Paul Graham: AI-written cold emails are ‘a form of deception’
Y Combinator co-founder Paul Graham wrote on X that he stops reading cold outreach emails he identifies as AI-generated and called the practice deceptive.
Paul Graham, co-founder of Y Combinator, wrote on X that he stops reading cold outreach emails he identifies as generated by artificial intelligence and called the practice “a form of deception.”
He described spotting AI-written outreach by a “hard-hitting journalistic style” and by prose that is unusually polished for a founder under pressure. Graham wrote the giveaway is the voice and phrasing rather than the subject line or the pitch.
Graham framed messages signed by a human but written by a machine as crossing “from convenience into manipulation.” He wrote, “I have never knowingly finished reading an email signed by a human but written by AI. It feels like being lied to, and who would stand for that?”
He rejected the idea that outsourcing outreach to AI is a sign of efficiency, writing that it signals an inability to communicate independently and amounts to an attempt to mislead the reader.

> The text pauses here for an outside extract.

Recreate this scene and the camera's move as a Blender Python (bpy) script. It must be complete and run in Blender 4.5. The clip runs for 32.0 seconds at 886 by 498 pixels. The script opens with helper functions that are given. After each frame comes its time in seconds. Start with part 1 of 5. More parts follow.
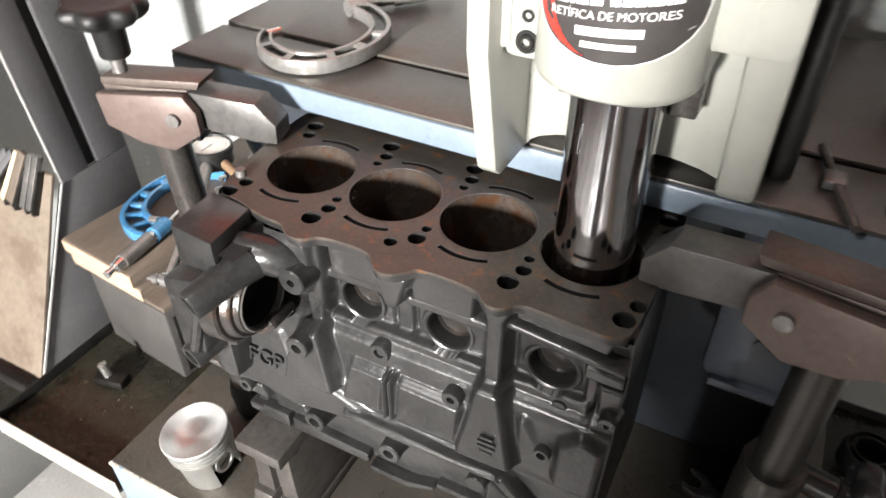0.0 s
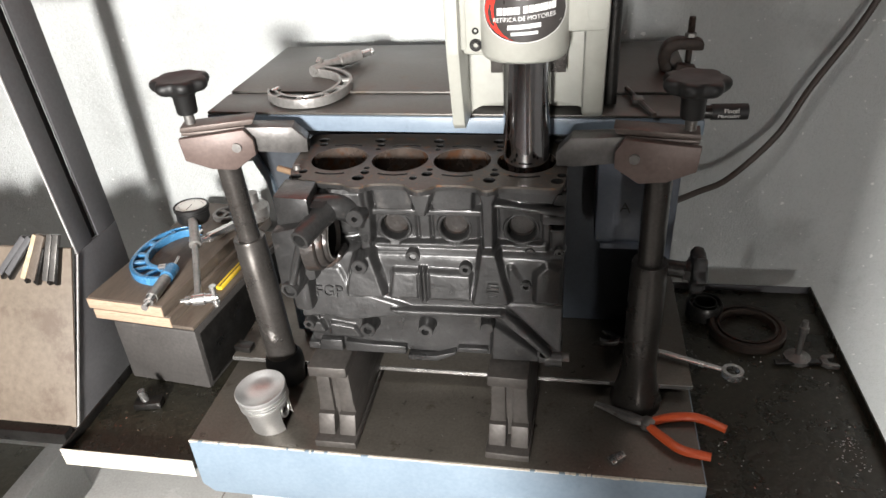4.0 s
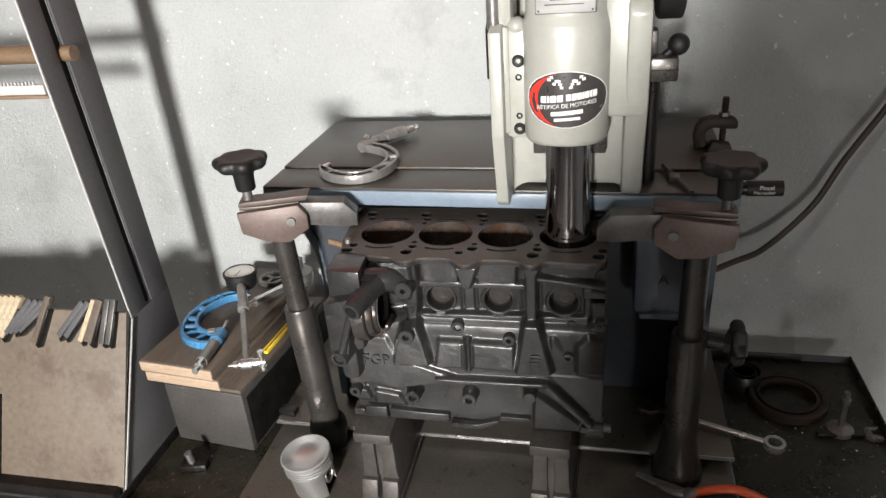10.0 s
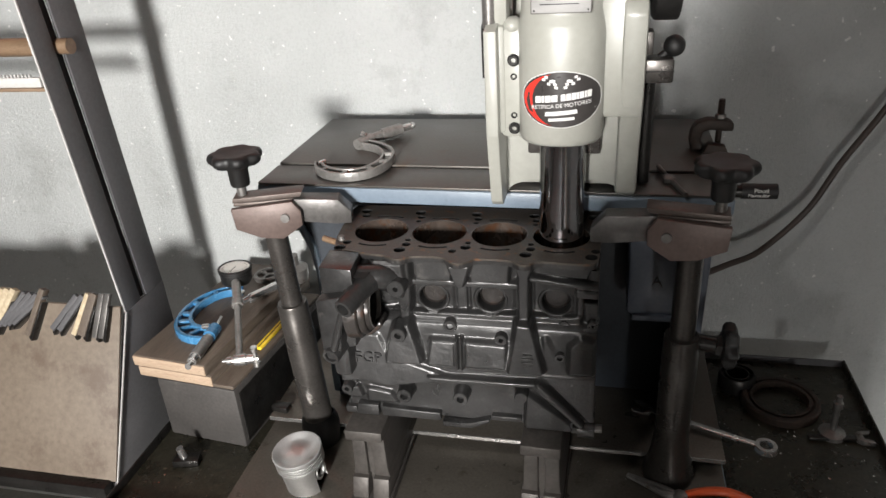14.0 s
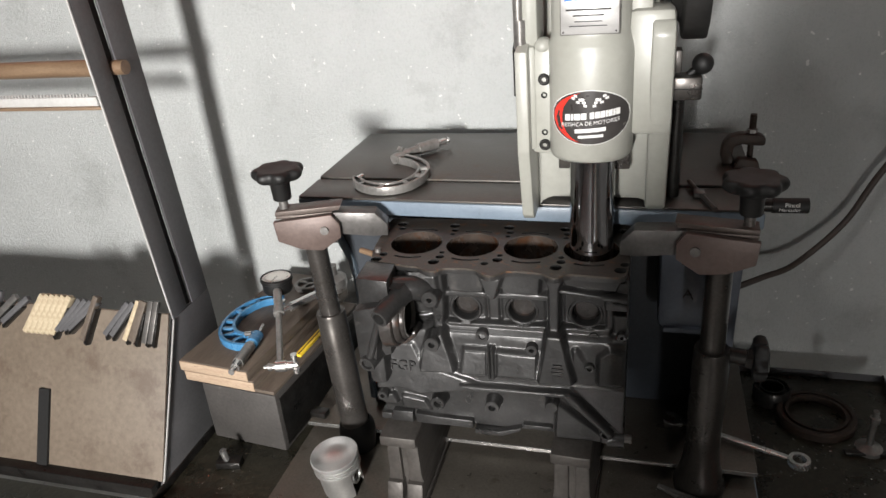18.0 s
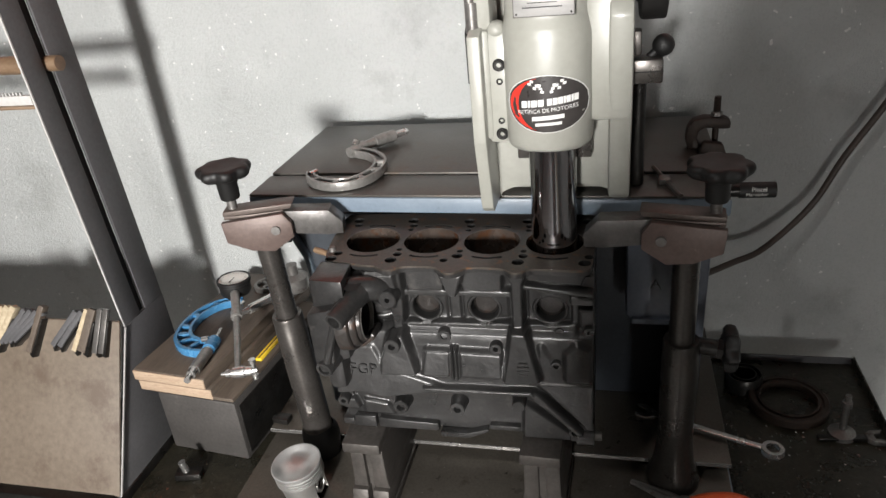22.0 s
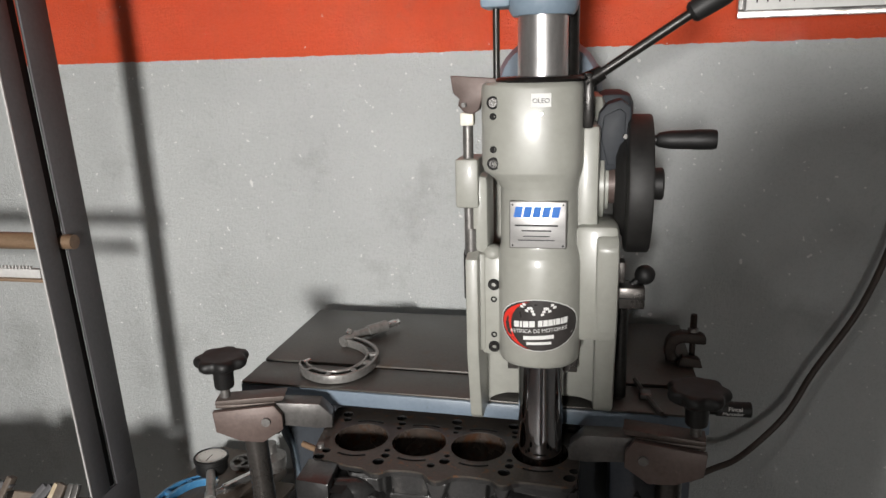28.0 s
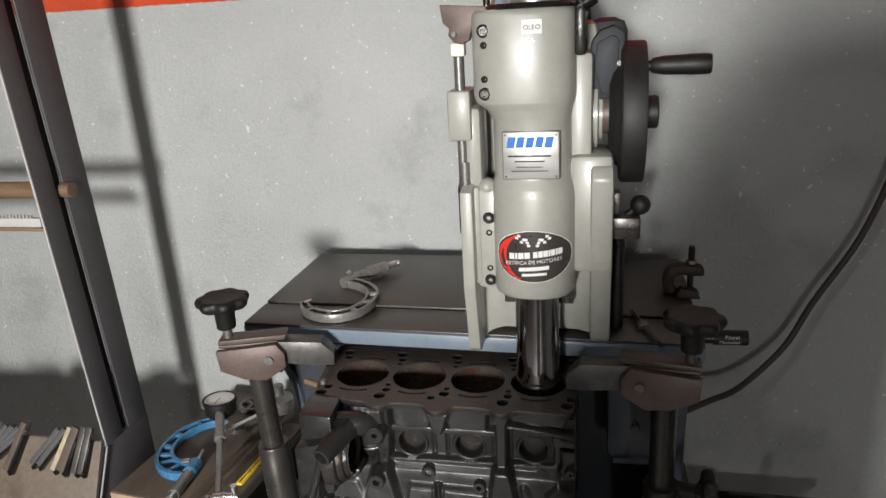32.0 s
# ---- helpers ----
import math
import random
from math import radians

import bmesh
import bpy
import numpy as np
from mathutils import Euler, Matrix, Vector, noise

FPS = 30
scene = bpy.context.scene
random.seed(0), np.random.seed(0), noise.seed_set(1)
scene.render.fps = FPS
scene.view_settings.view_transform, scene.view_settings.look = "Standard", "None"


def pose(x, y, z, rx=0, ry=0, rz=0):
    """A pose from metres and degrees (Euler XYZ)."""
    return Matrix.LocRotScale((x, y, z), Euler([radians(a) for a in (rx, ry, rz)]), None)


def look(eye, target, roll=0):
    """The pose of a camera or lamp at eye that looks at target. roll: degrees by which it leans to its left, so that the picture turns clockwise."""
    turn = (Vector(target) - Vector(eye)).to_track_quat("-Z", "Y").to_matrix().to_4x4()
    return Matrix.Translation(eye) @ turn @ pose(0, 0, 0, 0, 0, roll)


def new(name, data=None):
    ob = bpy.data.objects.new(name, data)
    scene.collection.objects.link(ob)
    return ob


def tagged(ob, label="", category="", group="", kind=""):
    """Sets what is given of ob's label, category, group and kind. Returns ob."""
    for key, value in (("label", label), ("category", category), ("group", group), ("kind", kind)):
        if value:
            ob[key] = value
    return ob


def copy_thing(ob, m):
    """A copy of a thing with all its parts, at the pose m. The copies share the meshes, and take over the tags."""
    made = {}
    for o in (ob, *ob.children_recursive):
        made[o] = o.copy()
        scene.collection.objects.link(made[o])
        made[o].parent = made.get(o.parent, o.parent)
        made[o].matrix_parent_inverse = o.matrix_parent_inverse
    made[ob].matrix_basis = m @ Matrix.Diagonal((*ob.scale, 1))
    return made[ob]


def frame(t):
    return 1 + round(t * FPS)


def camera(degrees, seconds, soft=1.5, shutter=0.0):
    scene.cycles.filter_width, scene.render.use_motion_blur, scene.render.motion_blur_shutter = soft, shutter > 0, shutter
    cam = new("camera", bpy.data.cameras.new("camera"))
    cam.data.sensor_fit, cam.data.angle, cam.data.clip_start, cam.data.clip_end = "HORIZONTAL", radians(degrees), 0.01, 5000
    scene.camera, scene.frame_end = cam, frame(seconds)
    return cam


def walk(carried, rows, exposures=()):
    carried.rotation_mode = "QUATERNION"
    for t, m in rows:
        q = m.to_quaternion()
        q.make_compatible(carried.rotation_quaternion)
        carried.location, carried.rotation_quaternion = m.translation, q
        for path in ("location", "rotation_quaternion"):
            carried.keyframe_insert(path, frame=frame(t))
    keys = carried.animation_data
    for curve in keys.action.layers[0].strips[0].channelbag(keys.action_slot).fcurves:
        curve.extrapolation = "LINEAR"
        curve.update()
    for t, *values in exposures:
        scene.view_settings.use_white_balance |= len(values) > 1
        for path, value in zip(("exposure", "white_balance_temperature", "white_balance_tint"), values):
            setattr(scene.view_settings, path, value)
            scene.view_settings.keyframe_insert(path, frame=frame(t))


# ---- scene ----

He also wrote that delegating writing to AI is not a mark of resourcefulness and that even a teenager can produce the same output.
Graham encouraged founders to use AI as a tool while keeping their own voice in direct outreach. He wrote, “use it… like any technology,” and noted he has previously praised AI for accelerating growth among some startups.
He wrote that as more inboxes receive AI-crafted messages, investors and recipients are growing wary of outreach that substitutes polished presentation for genuine interaction, and that founders who write their own outreach now stand out by default.
His posts prompted discussion among founders about where to draw the line between using AI to aid work and using it to disguise human authorship.